While your point is well made, some states, such as Arkansas, make it a particularly attractive option. Here you have a third of the people living off the state, a third of the people working for the state and the remaining third make up the rest of the work force...including those jobs done by illegals, of which there are many. Arkansas has the most rapidly growing population of illegals in the country. The benefits with many jobs are sadly lacking or nonexistent. State law here doesn't even require breaks, other than lunch.
I was happy to get my state job, after 5 years of a job where I worked my butt off in horrible working conditions. After the first year, the company yanked everybody's insurance benefits except for upper management. I made enough to keep the bills paid, but not enough to ever get ahead, and I d**n sure couldn't afford to get sick or, heaven forbid, die. At least now, I don't have that worry so much.
That said, there is plenty to criticize about the state, and I'm sure the same can be said of any other state government as well. If an efficient and cost effective way can be found to do something, you can bet it was by accident and you can count on them to correct it post haste. If something starts to make sense, they will change it until it doesn't, and their answer to everything in the state of Arkansas is to raise taxes some more. The corrupt RATs here never met a tax they didn't love. We already have some of the highest and silliest taxes I've ever seen anywhere, and yet there is seldom, if ever, an opportunity that slips by that they don't get the issue of more taxes on the ballot, and if they can find a way around presenting it to the voters at all by calling it something else, they will. The state is always complaining about being poor, but they never seem to think it might be because we are taxed to death.
One of the supervisors in my office always tells me that I have to learn to quit trying to use common sense because there isn't any and that although our mission statement implies compassion, he says that there is only room for compassion when the state's @$$ is covered...thanks to the lawyers.
Any other Arkansans, state workers or otherwise, have anything to add?
Foreign money and ill-gotten gains, although sometimes they're the same thing.
I actually applaud this womans message. She is merely pointing out the futility of working hard in such a controlled economy. In an entrepeneurial or ownership society, it is worth it to work hard. In a socialist economy, there is absolutely no reason to excel and there is very little economic freedom, hence no opportunity to benefit yourself.
She is just pointing out the rational frustration of somebody who is working for the benefit of somebody else(the state).
ping
You forgot our tax-loving REPUBLICAN governor.
Then they can demand to immigrate to the USA after they let their own country reach third world status -- and we'll have to take them in if we're going to be consistent.

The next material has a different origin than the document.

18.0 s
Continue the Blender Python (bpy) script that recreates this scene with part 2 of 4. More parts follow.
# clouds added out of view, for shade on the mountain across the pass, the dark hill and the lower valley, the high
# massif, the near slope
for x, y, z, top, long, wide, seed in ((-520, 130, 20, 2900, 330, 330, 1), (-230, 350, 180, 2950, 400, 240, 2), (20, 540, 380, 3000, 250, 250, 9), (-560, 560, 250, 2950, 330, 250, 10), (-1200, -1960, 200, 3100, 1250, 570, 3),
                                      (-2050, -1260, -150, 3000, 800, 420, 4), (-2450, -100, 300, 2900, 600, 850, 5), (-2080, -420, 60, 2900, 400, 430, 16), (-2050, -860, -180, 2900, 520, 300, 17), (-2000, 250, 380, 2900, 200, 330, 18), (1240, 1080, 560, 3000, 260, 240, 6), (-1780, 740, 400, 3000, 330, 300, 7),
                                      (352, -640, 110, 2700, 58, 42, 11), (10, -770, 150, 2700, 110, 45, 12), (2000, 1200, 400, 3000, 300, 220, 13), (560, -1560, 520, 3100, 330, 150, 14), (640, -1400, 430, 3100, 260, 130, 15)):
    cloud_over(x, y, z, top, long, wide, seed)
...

Won't happen, once the Moose Limbs become the majority in twenty years they will simply enslave the Kaffirs and make them work 80 hours a week. And of course we all know that arabs have a propensity for the very latest 7th century technology. That will keep the Frogs very competitive exporting grape juice, humus and baba ganush.
Heck, even the 20th century Soviets worked harder than the 21st Century French. Granted, the Soviets' motivation was to NOT end up dead or in Siberia, but at least they actually worked to support their government. The French apparently have no such desire. I love France, as a life-long student of architecture, art, culture and history, and I have met some wonderful French people. It pains me to see them rotting themselves into oblivion. I wish that they could cut off that cultural gangrene. But lacking that, I wish they would just keep the stench to themselves.
The sloths may find solice in their latinous voluptuousness, and gallant laziness, but while they eat and make love with their faces, industrious Muslim chickens will be building culturally exclusive roosts.